__YOUR OBJECTIVE__
Transcribe each line of the material as it is, and drop any picture.

__SOURCE EXCERPT__
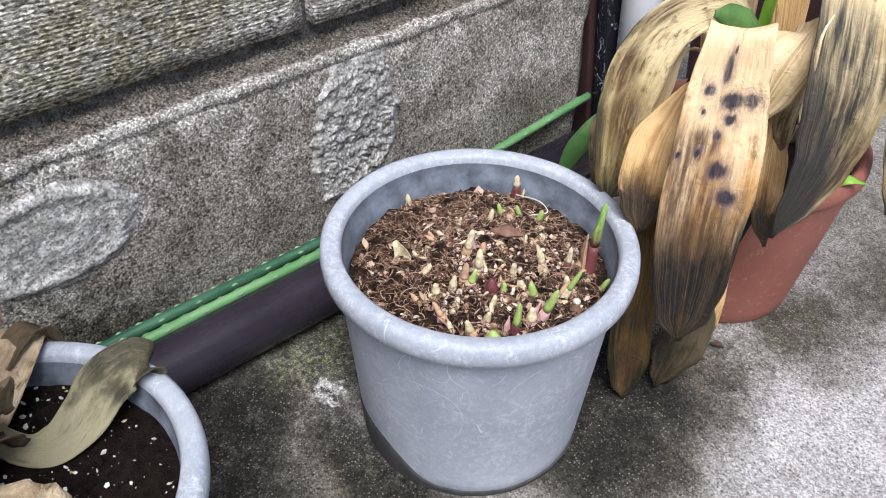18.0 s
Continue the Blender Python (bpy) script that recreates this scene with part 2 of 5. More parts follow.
    col = g.mix(g.math("MULTIPLY", crack, g.step(speck, 0.62, 0.4, 0.3, 0.75)), col, (0.08, 0.073, 0.062))
    edge = g.math("MULTIPLY", g.step(g.math("ABSOLUTE", g.math("SUBTRACT", y, 0.925)), 0.03, 0.004), g.step(x, 0.36, 0.48))
    col = g.mix(g.math("MULTIPLY", edge, 0.45), col, (0.62, 0.6, 0.59))
    px, py, pz = g.xyz(w)
    far = g.math("MULTIPLY", g.step(py, 1.8, 2.25), g.step(g.noise(p, 4, 6, 0.65), 0.36, 0.6, 0.9, 0.35))
    col = g.mix(far, col, g.ramp(g.noise(p, 70, 7, 0.8), (0.36, (0.085, 0.08, 0.056)), (0.5, (0.2, 0.185, 0.145)), (0.6, (0.38, 0.36, 0.3)), (0.68, (0.66, 0.63, 0.55))))
    col = g.mix(g.math("MULTIPLY", g.step(py, 2.1, 2.5), g.step(g.noise(p, 5, 5, 0.6), 0.48, 0.62, 0.0, 0.6)), col, (0.12, 0.112, 0.062))
    cloud = g.noise(g.warp(p, 20, 0.06, 4), 17, 7, 0.7)
    col = g.mix(1.0, col, g.ramp(cloud, (0.33, (0.8, 0.79, 0.77)), (0.47, (0.98, 0.975, 0.97)), (0.6, (1.05, 1.05, 1.05)), (0.7, (1.2, 1.195, 1.19))), "MULTIPLY")
    sand = g.math("ADD", g.math("MULTIPLY", g.xyz(g.cellcolor(g.warp(p, 300, 0.002), 600))[0], 0.55), g.math("MULTIPLY", g.step(g.noise(p, 480, 3, 0.8), 0.36, 0.64), 0.45))
    sand = g.step(sand, 0.12, 0.88)
    salt = g.step(g.xyz(g.cellcolor(p, 700))[1], 0.9, 0.97)
    col = g.mix(0.5, col, g.mix(1.0, col, g.ramp(sand, (0.0, (0.25, 0.24, 0.22)), (0.4, (0.85, 0.84, 0.83)), (0.7, (1.1, 1.1, 1.1)), (1.0, (1.8, 1.78, 1.76))), "MULTIPLY"))
    col = g.mix(g.math("MULTIPLY", salt, 0.5), col, g.mix(0.12, g.mix(1.0, col, (1.7, 1.7, 1.7), "MULTIPLY"), (0.7, 0.68, 0.65)))
    pepper = g.step(g.xyz(g.cellcolor(p, 520))[2], 0.84, 0.92)
    col = g.mix(g.math("MULTIPLY", pepper, 0.6), col, g.mix(1.0, col, (0.25, 0.24, 0.22), "MULTIPLY"))
    crumb = g.noise(p, 330, 4, 0.85)
    col = g.mix(0.62, col, g.mix(1.0, col, g.ramp(crumb, (0.34, (0.3, 0.285, 0.26)), (0.46, (0.86, 0.85, 0.84)), (0.56, (1.08, 1.08, 1.08)), (0.68, (1.55, 1.54, 1.52))), "MULTIPLY"))
    grime = g.math("MULTIPLY", g.math("MULTIPLY", g.step(g.noise(p, 62, 6, 0.8), 0.52, 0.36), g.step(g.noise(w, 6, 5, 0.7), 0.42, 0.6, 0.25, 1.0)), g.step(light, 0.7, 0.1, 0.15, 0.55))
    col = g.mix(grime, col, (0.055, 0.05, 0.038))
    # single pale and dark sand grains standing out of the worn surface
    gp = g.warp(p, 200, 0.003)
    grain = g.math("MULTIPLY", g.step(g.cells(gp, 360), 0.36, 0.26), g.step(g.xyz(g.cellcolor(gp, 360))[0], 0.6, 0.66))
    grain = g.math("MULTIPLY", grain, g.step(g.noise(p, 28, 5, 0.7), 0.4, 0.58, 0.15, 0.85))
    col = g.mix(g.math("MULTIPLY", grain, g.step(light, 0.2, 0.9, 0.75, 0.4)), col, g.mix(0.5, g.mix(1.0, col, (1.9, 1.88, 1.84), "MULTIPLY"), (0.46, 0.44, 0.39)))
    soot = g.math("MULTIPLY", g.step(g.cells(gp, 290), 0.4, 0.28), g.step(g.xyz(g.cellcolor(gp, 290))[1], 0.72, 0.78))
    col = g.mix(g.math("MULTIPLY", soot, 0.6), col, g.mix(1.0, col, (0.3, 0.285, 0.26), "MULTIPLY"))
    pits = g.step(g.cells(g.warp(p, 90, 0.006), 75), 0.16, 0.05)
    col = g.mix(g.math("MULTIPLY", pits, g.step(fine, 0.4, 0.6, 0.0, 0.6)), col, (0.05, 0.047, 0.042))
    h = g.math("ADD", g.math("MULTIPLY", grit, 0.5), g.math("ADD", g.math("MULTIPLY", fine, 0.8), g.math("MULTIPLY", speck, 0.7)))
    h = g.math("SUBTRACT", h, g.math("MULTIPLY", pits, 0.5))
    rough = g.step(dark, 0.0, 1.0, 0.9, 0.7)
    return g.done(col, rough, g.bump(h, 0.6, 0.004))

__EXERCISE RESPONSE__
18.0 s
Continue the Blender Python (bpy) script that recreates this scene with part 2 of 5. More parts follow.
    col = g.mix(g.math("MULTIPLY", crack, g.step(speck, 0.62, 0.4, 0.3, 0.75)), col, (0.08, 0.073, 0.062))
    edge = g.math("MULTIPLY", g.step(g.math("ABSOLUTE", g.math("SUBTRACT", y, 0.925)), 0.03, 0.004), g.step(x, 0.36, 0.48))
    col = g.mix(g.math("MULTIPLY", edge, 0.45), col, (0.62, 0.6, 0.59))
    px, py, pz = g.xyz(w)
    far = g.math("MULTIPLY", g.step(py, 1.8, 2.25), g.step(g.noise(p, 4, 6, 0.65), 0.36, 0.6, 0.9, 0.35))
    col = g.mix(far, col, g.ramp(g.noise(p, 70, 7, 0.8), (0.36, (0.085, 0.08, 0.056)), (0.5, (0.2, 0.185, 0.145)), (0.6, (0.38, 0.36, 0.3)), (0.68, (0.66, 0.63, 0.55))))
    col = g.mix(g.math("MULTIPLY", g.step(py, 2.1, 2.5), g.step(g.noise(p, 5, 5, 0.6), 0.48, 0.62, 0.0, 0.6)), col, (0.12, 0.112, 0.062))
    cloud = g.noise(g.warp(p, 20, 0.06, 4), 17, 7, 0.7)
    col = g.mix(1.0, col, g.ramp(cloud, (0.33, (0.8, 0.79, 0.77)), (0.47, (0.98, 0.975, 0.97)), (0.6, (1.05, 1.05, 1.05)), (0.7, (1.2, 1.195, 1.19))), "MULTIPLY")
    sand = g.math("ADD", g.math("MULTIPLY", g.xyz(g.cellcolor(g.warp(p, 300, 0.002), 600))[0], 0.55), g.math("MULTIPLY", g.step(g.noise(p, 480, 3, 0.8), 0.36, 0.64), 0.45))
    sand = g.step(sand, 0.12, 0.88)
    salt = g.step(g.xyz(g.cellcolor(p, 700))[1], 0.9, 0.97)
    col = g.mix(0.5, col, g.mix(1.0, col, g.ramp(sand, (0.0, (0.25, 0.24, 0.22)), (0.4, (0.85, 0.84, 0.83)), (0.7, (1.1, 1.1, 1.1)), (1.0, (1.8, 1.78, 1.76))), "MULTIPLY"))
    col = g.mix(g.math("MULTIPLY", salt, 0.5), col, g.mix(0.12, g.mix(1.0, col, (1.7, 1.7, 1.7), "MULTIPLY"), (0.7, 0.68, 0.65)))
    pepper = g.step(g.xyz(g.cellcolor(p, 520))[2], 0.84, 0.92)
    col = g.mix(g.math("MULTIPLY", pepper, 0.6), col, g.mix(1.0, col, (0.25, 0.24, 0.22), "MULTIPLY"))
    crumb = g.noise(p, 330, 4, 0.85)
    col = g.mix(0.62, col, g.mix(1.0, col, g.ramp(crumb, (0.34, (0.3, 0.285, 0.26)), (0.46, (0.86, 0.85, 0.84)), (0.56, (1.08, 1.08, 1.08)), (0.68, (1.55, 1.54, 1.52))), "MULTIPLY"))
    grime = g.math("MULTIPLY", g.math("MULTIPLY", g.step(g.noise(p, 62, 6, 0.8), 0.52, 0.36), g.step(g.noise(w, 6, 5, 0.7), 0.42, 0.6, 0.25, 1.0)), g.step(light, 0.7, 0.1, 0.15, 0.55))
    col = g.mix(grime, col, (0.055, 0.05, 0.038))
    # single pale and dark sand grains standing out of the worn surface
    gp = g.warp(p, 200, 0.003)
    grain = g.math("MULTIPLY", g.step(g.cells(gp, 360), 0.36, 0.26), g.step(g.xyz(g.cellcolor(gp, 360))[0], 0.6, 0.66))
    grain = g.math("MULTIPLY", grain, g.step(g.noise(p, 28, 5, 0.7), 0.4, 0.58, 0.15, 0.85))
    col = g.mix(g.math("MULTIPLY", grain, g.step(light, 0.2, 0.9, 0.75, 0.4)), col, g.mix(0.5, g.mix(1.0, col, (1.9, 1.88, 1.84), "MULTIPLY"), (0.46, 0.44, 0.39)))
    soot = g.math("MULTIPLY", g.step(g.cells(gp, 290), 0.4, 0.28), g.step(g.xyz(g.cellcolor(gp, 290))[1], 0.72, 0.78))
    col = g.mix(g.math("MULTIPLY", soot, 0.6), col, g.mix(1.0, col, (0.3, 0.285, 0.26), "MULTIPLY"))
    pits = g.step(g.cells(g.warp(p, 90, 0.006), 75), 0.16, 0.05)
    col = g.mix(g.math("MULTIPLY", pits, g.step(fine, 0.4, 0.6, 0.0, 0.6)), col, (0.05, 0.047, 0.042))
    h = g.math("ADD", g.math("MULTIPLY", grit, 0.5), g.math("ADD", g.math("MULTIPLY", fine, 0.8), g.math("MULTIPLY", speck, 0.7)))
    h = g.math("SUBTRACT", h, g.math("MULTIPLY", pits, 0.5))
    rough = g.step(dark, 0.0, 1.0, 0.9, 0.7)
    return g.done(col, rough, g.bump(h, 0.6, 0.004))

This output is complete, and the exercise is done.